En matière d'obligations, le moins que l'on puisse dire, c'est qu'aujourd'hui comme hier, l'État a failli en Seine-Saint-Denis. L'élu qui vous parle ce soir, madame et messieurs les membres du Gouvernement, est élu de la ville d'Aulnay-sous-Bois depuis plus de trente ans ; c'est un élu qui a grandi en Seine-Saint-Denis, qui aime son département et qui a vécu en première ligne les évolutions qui ont traversé celui-ci. Ce soir, je formule le voeu que de notre débat jaillisse une conviction simple, qui transcende les clivages inutiles : l'État, s'agissant de ses missions régaliennes que sont l'éducation, la police et la justice, doit d'urgence regagner du terrain. Mesdames, messieurs les membres du Gouvernement, votre responsabilité est immense. Ne remettez pas au lendemain ce que pouvez faire aujourd'hui.

Quand l'État recule, le cadre de vie de nos concitoyens se dégrade, les repères moraux se perdent, l'autorité se délite, la cohésion s'effrite, laissant place, non pas à l'anarchie, mais à un nouvel ordre, un contre-ordre. Comme le disait Pascal : « La justice sans la force est impuissante. La force sans la justice est tyrannique. [… ] Il faut donc mettre ensemble la justice et la force. » L'État est garant de cette association du juste et du fort, de cet équilibre qui permet aux plus faibles, à ceux qui n'aspirent qu'à vivre dignement de leur travail, de ne jamais être soumis au règne du plus fort. Lorsque l'État recule, lorsque la justice renonce à condamner ou ne le fait que tardivement, faute de moyens, lorsque l'impunité s'installe, le sentiment d'inutilité de nos forces de l'ordre s'accroît, le bien-être des enseignants et de l'immense majorité des élèves qui travaillent et veulent réussir est fragilisé et se transforme en un poison mortel : la méfiance – cette méfiance qui rompt la fraternité entre les hommes, conteste la concorde entre les citoyens et leurs institutions.
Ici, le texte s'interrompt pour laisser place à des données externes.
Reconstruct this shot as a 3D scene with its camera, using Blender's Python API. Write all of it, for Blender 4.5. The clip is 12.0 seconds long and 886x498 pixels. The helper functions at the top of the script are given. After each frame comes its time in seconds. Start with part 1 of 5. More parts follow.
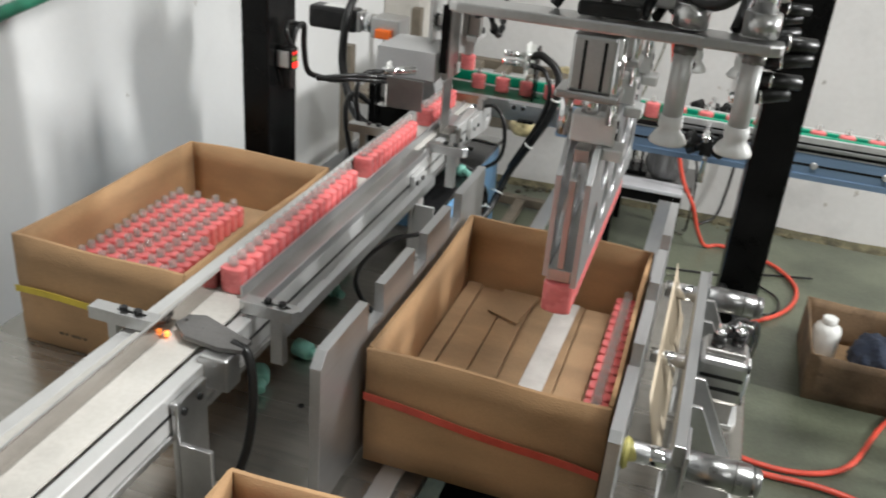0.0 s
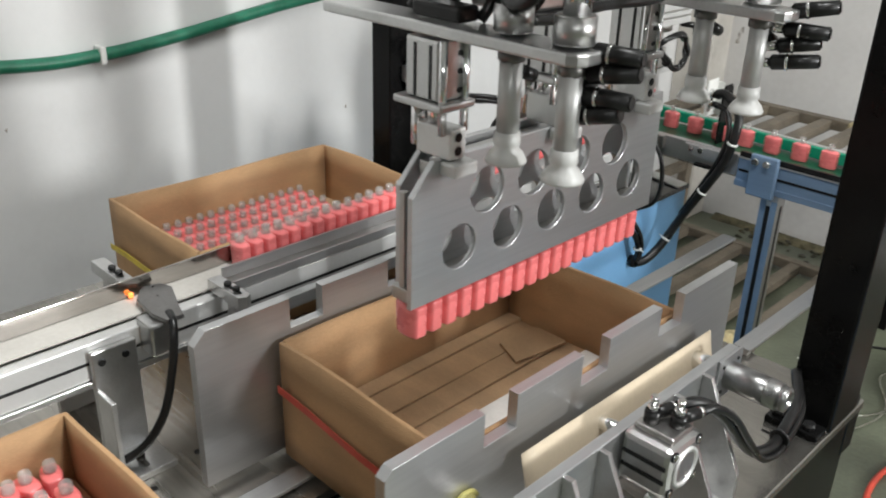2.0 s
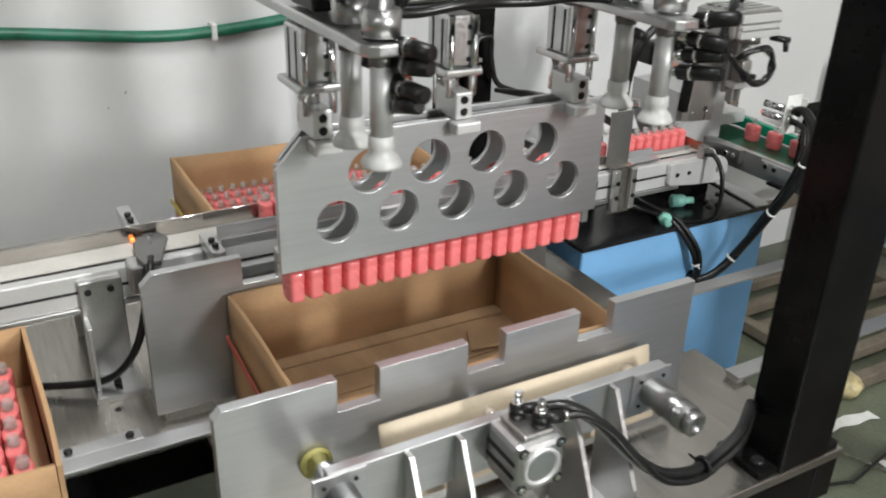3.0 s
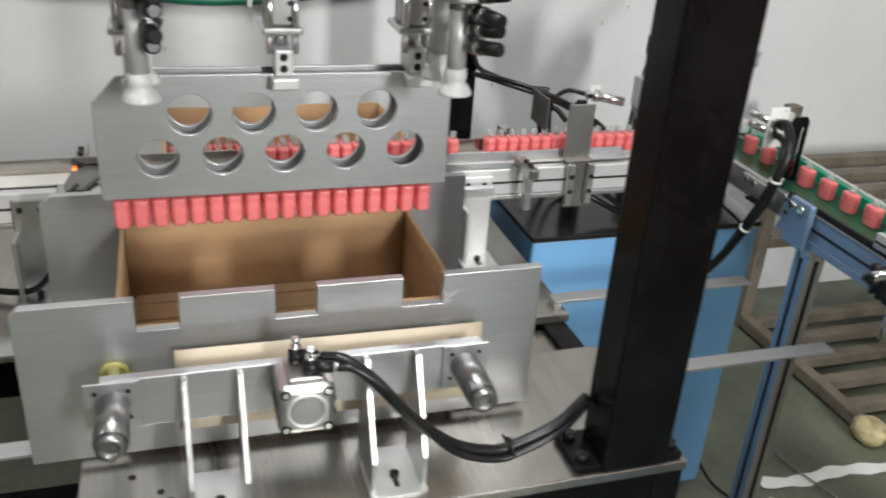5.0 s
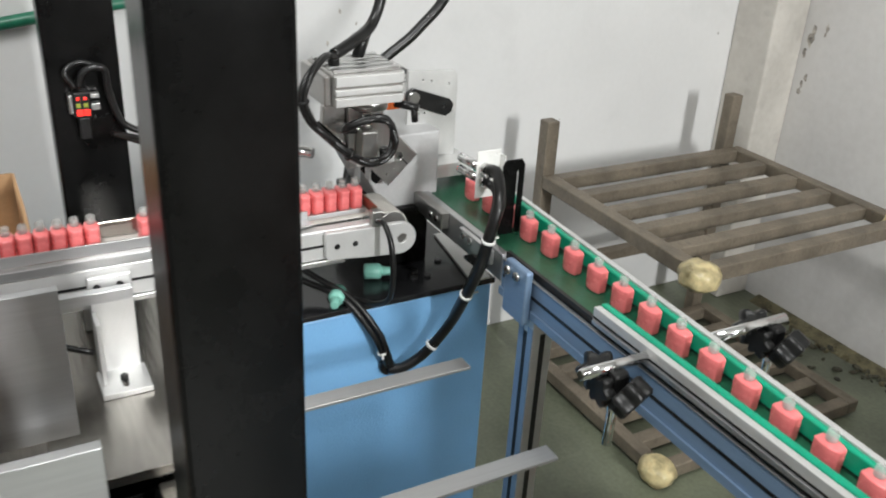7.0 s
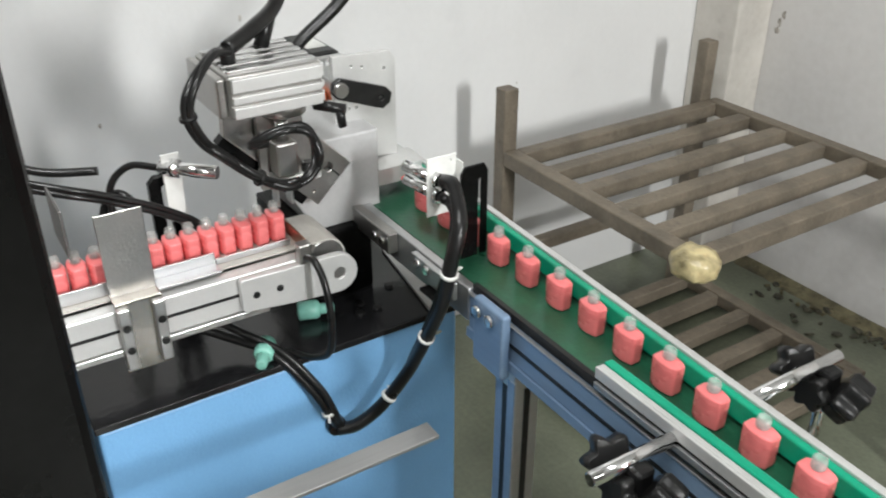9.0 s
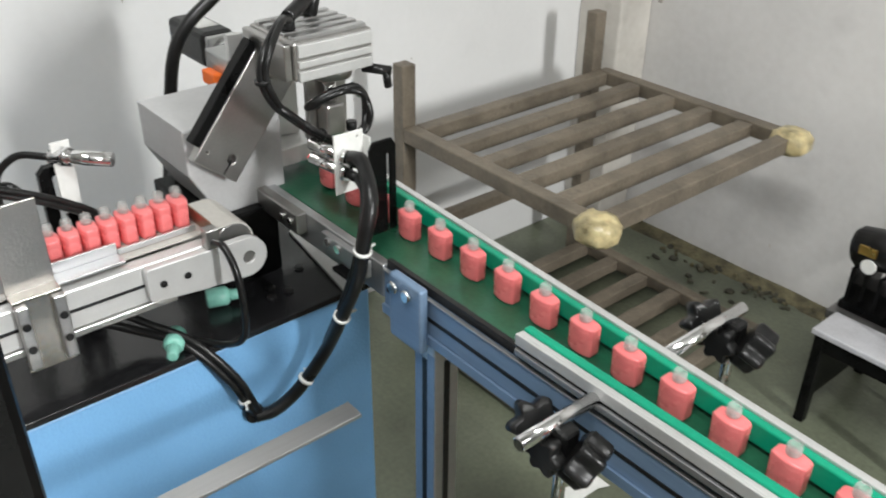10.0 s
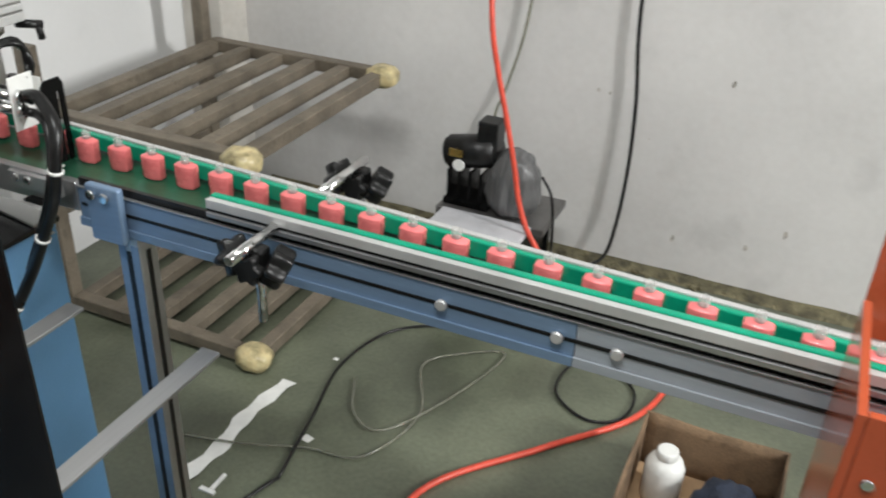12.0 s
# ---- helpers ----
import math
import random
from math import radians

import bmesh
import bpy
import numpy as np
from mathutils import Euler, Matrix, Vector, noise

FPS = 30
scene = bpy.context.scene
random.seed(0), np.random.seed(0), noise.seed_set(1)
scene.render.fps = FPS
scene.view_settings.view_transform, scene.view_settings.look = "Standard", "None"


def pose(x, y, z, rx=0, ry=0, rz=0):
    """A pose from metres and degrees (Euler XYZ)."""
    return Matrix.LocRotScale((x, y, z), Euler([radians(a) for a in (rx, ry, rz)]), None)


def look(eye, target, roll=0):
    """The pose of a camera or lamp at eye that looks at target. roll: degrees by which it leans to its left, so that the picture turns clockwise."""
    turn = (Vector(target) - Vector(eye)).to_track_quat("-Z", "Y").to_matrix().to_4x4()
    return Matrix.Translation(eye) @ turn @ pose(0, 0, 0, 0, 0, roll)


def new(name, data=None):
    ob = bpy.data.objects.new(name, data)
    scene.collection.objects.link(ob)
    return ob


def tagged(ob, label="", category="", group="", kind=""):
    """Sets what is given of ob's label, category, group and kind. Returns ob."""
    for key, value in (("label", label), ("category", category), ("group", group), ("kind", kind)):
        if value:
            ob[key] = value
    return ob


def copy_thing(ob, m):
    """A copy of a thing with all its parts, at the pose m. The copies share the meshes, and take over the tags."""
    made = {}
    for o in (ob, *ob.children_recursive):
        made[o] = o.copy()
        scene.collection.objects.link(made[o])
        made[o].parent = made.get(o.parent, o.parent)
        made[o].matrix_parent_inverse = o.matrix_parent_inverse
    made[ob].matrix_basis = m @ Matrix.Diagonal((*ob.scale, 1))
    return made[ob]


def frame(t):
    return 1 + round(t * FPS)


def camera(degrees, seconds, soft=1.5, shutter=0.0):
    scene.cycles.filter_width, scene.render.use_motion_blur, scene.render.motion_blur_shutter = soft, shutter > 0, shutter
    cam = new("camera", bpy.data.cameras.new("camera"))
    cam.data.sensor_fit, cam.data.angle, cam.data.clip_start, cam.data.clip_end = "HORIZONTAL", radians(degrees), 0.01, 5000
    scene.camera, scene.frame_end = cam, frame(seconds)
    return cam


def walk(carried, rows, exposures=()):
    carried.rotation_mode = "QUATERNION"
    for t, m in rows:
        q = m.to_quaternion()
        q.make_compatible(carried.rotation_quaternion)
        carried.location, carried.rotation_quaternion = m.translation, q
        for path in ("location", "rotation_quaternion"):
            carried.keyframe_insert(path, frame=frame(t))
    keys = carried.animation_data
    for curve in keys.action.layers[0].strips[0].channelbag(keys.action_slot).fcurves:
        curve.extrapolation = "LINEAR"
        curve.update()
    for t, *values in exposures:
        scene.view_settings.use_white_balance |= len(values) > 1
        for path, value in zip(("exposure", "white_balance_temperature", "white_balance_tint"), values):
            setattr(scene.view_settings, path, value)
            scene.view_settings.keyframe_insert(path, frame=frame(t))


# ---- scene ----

Les effets directs du délitement engendré par le recul historique de l'État sont nombreux, mais ils peuvent être résumés de la manière suivante : la chaîne pénale, avec les missions de police – investigation, interpellation, lutte contre la délinquance – , de renseignement – collecte, analyse, action – et de justice – répression, réparation, réhabilitation – , est aujourd'hui à bout de souffle. Comme le précisent nos collègues dans leur rapport, au tribunal d'instance d'Aubervilliers, le délai avant l'audience est de douze mois, contre deux à Paris. Est-ce normal ? Aux tribunaux de Bobigny et de Saint-Denis, les délais sont un peu plus courts, mais ils restent largement supérieurs à la moyenne nationale. Au tribunal pour enfants de Bobigny, la plupart des jugements ne sont pas signifiés tout de suite ; dans certaines affaires, la signification peut prendre jusqu'à un an, voire deux. La procureure de Bobigny dit que 418 dossiers d'instruction stagnent dans les rayons, sans réelle perspective, ni à court terme ni à moyen terme, faute de crédits. La charge de travail pesant sur le tribunal impose aux magistrats d'établir des priorités dans les affaires à traiter. Chaque année, des centaines de procédures sont classées, faute de magistrats pour les traiter. Les instructions d'affaires de trafic de stupéfiants ne sont engagées que lorsqu'il y a de fortes chances de faire tomber des trafics importants. Est-ce tenable ? Est-ce seulement vivable ?

À l'école, les services des communes de Seine-Saint-Denis observent un délitement de l'institution éducative du fait du départ des professeurs expérimentés vers des contrées moins difficiles et du fait de l'absentéisme important. Les efforts des communes et des élus locaux pour maintenir tant bien que mal une instruction de qualité sont pourtant importants. Je pense notamment aux programmes municipaux d'aide aux devoirs ou aux journées d'échanges avec nos forces de l'ordre, qui touchent des milliers de jeunes. Je salue votre action, monsieur le ministre de l'éducation, en matière de dédoublement des classes ; cela a apporté un plus. Toutefois, cela suppose des locaux et des financements.

Tous ces efforts, madame, messieurs les membres du Gouvernement, je vous le dis en ma qualité de député de Seine-Saint-Denis et de président des centres sociaux de ma ville, ne suffisent pas. Ils ne suffisent pas, car ils sont ruinés dans l'heure par le contre-ordre des trafiquants, qui détournent nos jeunes de l'école. Et ils resteront vains si la délinquance, faute d'être fermement et justement punie, continue de ruiner l'image de ces quartiers prioritaires où tant de jeunes ne demandent nullement des aides, mais aspirent simplement à un cadre de vie prospère et serein.

Or les forces de police nationale n'ayant plus les capacités humaines et matérielles suffisantes pour répondre à leurs missions, elles se déchargent souvent sur la police municipale. Dans ma ville, à Aulnay-sous-Bois, le maire a décidé de participer à l'équipement de la police nationale : du matériel numérique, du matériel de défense et d'équipement, du mobilier et même quatre véhicules ont été fournis par la commune aux policiers nationaux afin d'aider ceux-ci à accomplir leur mission de service public. C'est le monde à l'envers !

En outre, le traitement de l'occupation illégale, que ce soit dans les squats ou dans l'espace public, manque de précision dans notre droit. Les guetteurs sont toujours présents aux quatre coins des résidences dans les quartiers prioritaires, ce qui gêne les visites des candidats locataires.